Monday, December 7, 2015

Process Reflection: A Call to Mapping

This is a re-post of a reflection about the role of GIS in River Journey from the Full Spring Flow blog. 


Is there a stream of water that exists before we name it “river?” Is the world what we have labeled it to be? Are we?

This is how the poem, "A Call to Mapping," begins. I read the first half of it as part of my lightning talk at the 2015 U-Spatial Forum, on November 20th at Rapson Hall, University of Minnesota.The forum is a mash up of people using GIS or spatial technology in ALL different ways (from artist, Rebecca Krinke's beautiful "Mapping of Joy and Pain" project to another professor's mapping the surface of Venus.) It is mind-blowing and enriching to see the variety of work presented that is united by spatial thinking.

GIS Story Maps as a Theatrical Prop
I presented "River Journey High School Story Maps; Using GIS Story Maps as Part of Place-based, Art-led, Environmental Education." River Journey took place at River's Edge Academy Charter Environmental High School, where I worked with a collaborative team, of teachers, staff, and students to take a year-long "Earth Systems Journey" of water through their school, tracing the flows from their kitchen sink to the Mississippi River--upstream and downstream. The primary aesthetic composition of River Journey is the designed experience itself. But art is also used for theatrical props throughout. Although the River Journey GIS Story Maps serve many purposes in the project, it is their part of the composition of student experience that I focused on for this talk.  I highlighted three of their roles as part of what I call the narrative-aesthetic experience that engages participants with story through aesthetic interaction.

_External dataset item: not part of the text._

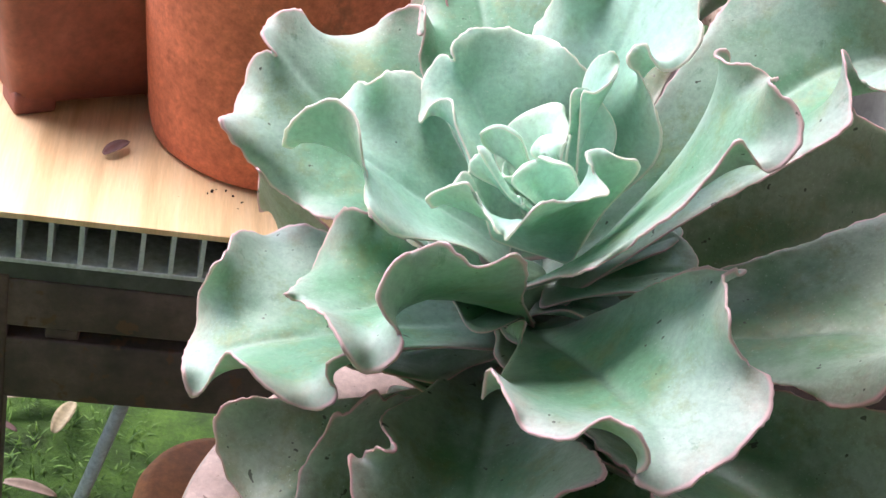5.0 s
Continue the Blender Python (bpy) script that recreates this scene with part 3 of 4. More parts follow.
# fallen leaves and grass on the lawn
for x, y, az, s, w, skin in [(-0.362, 0.913, 9, 0.107, 0.13, M_sere), (-0.271, 0.854, 74, 0.066, 0.17, M_straw), (-0.484, 0.819, 51, 0.095, 0.15, M_bamboo), (-0.319, 0.762, -14, 0.065, 0.13, M_sere), (-0.280, 0.654, 80, 0.082, 0.12, M_dry), (-0.348, 0.870, -28, 0.036, 0.14, M_dry), (-0.62, 1.08, 30, 0.08, 0.15, M_sere), (-0.70, 1.15, 80, 0.09, 0.14, M_sere), (-0.58, 1.22, 140, 0.07, 0.15, M_straw), (-0.46, 0.72, 100, 0.05, 0.15, M_sere), (-0.75, 0.95, 130, 0.07, 0.15, M_sere)]:
    f = solid("fallen_leaf", blade(bmesh.new(), (0, 0, 0.012), az, 5, s, s * w, 0.12, 0.55, 12, 0.9, 0.0008), skin, True)
    f.location = (x, y, 0.006)
    tagged(f, "dry pinkish-brown fallen leaf lying on the moss", "leaf", "fallen leaves")


def lawn():
    rnd = random.Random(12)
    bm = bmesh.new()
    for k in range(6500):
        x, y = rnd.uniform(-1.0, -0.15), rnd.uniform(0.5, 1.6)
        blade(bm, (x, y, 0.0), rnd.uniform(0, 360), rnd.uniform(25, 80), rnd.uniform(0.008, 0.022), rnd.uniform(0.0009, 0.0018), 0.3, 0.2, 2, 1.0, 0.0005)
    for cx, cy in ((-0.80, 1.12), (-0.86, 1.0), (-0.72, 1.3)):
        for k in range(40):
            blade(bm, (cx + rnd.uniform(-0.05, 0.05), cy + rnd.uniform(-0.05, 0.05), 0), rnd.uniform(0, 360), rnd.uniform(40, 80), rnd.uniform(0.06, 0.16), 0.003, 0.5, 0.2, 5)
    return bm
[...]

GIS Story Maps Narrative-Aesthetic Roles



1. Marking and Naming
I was interested, particularly for High School age students, in connecting them to their agency and power as map makers, as expressed in "A Call to Mapping" which I wrote as a meditation for myself about the project. For example, there is great significance in the simple act of placing a map pin at the confluence of the Mississippi and Minnesota Rivers and labeling it "B'Dote" after interviewing a Dakota band member about the supreme significance of this place to their creation beliefs. Marking and Naming a place on a map and telling its story is a ritual act of placing significance to a part of the landscape.

2. Virtual Aesthetic Understanding of the Land
It is important to the philosophy of River's Edge Academy and to the Earth Systems Journey approach to go outside and explore real places. Virtual exploration is not a substitute. However, an interactive GIS map offers perspectives that can't be seen from ground and these are not only knowledge-based in nature - they are also aesthetic. I remember working with a student as they paused from the tutorial on map creation to enjoy the pleasures of flying over and following the river in the satellite image. These are beautiful views that are a kind of primary aesthetic experience in themselves where one can wonder about the varying colors of the water, and the textures of the vegetation.

3. Vessel and Object of the Quest
As an Earth Systems Journey, River Journey is inspired by Joseph Campbell's concept of the Hero's Journey. This begins with a call to adventure, and is a quest for something. In fairy tales, the hero might seek a treasure and bring it home in a vessel. Knowing their final expression of their journey was to be an online set of story maps, made the GIS Story Maps into a key player in the journey; they were the vessel into which students would place their treasure to bring back to share with community: the story of their exploration of the value of the Mississippi River.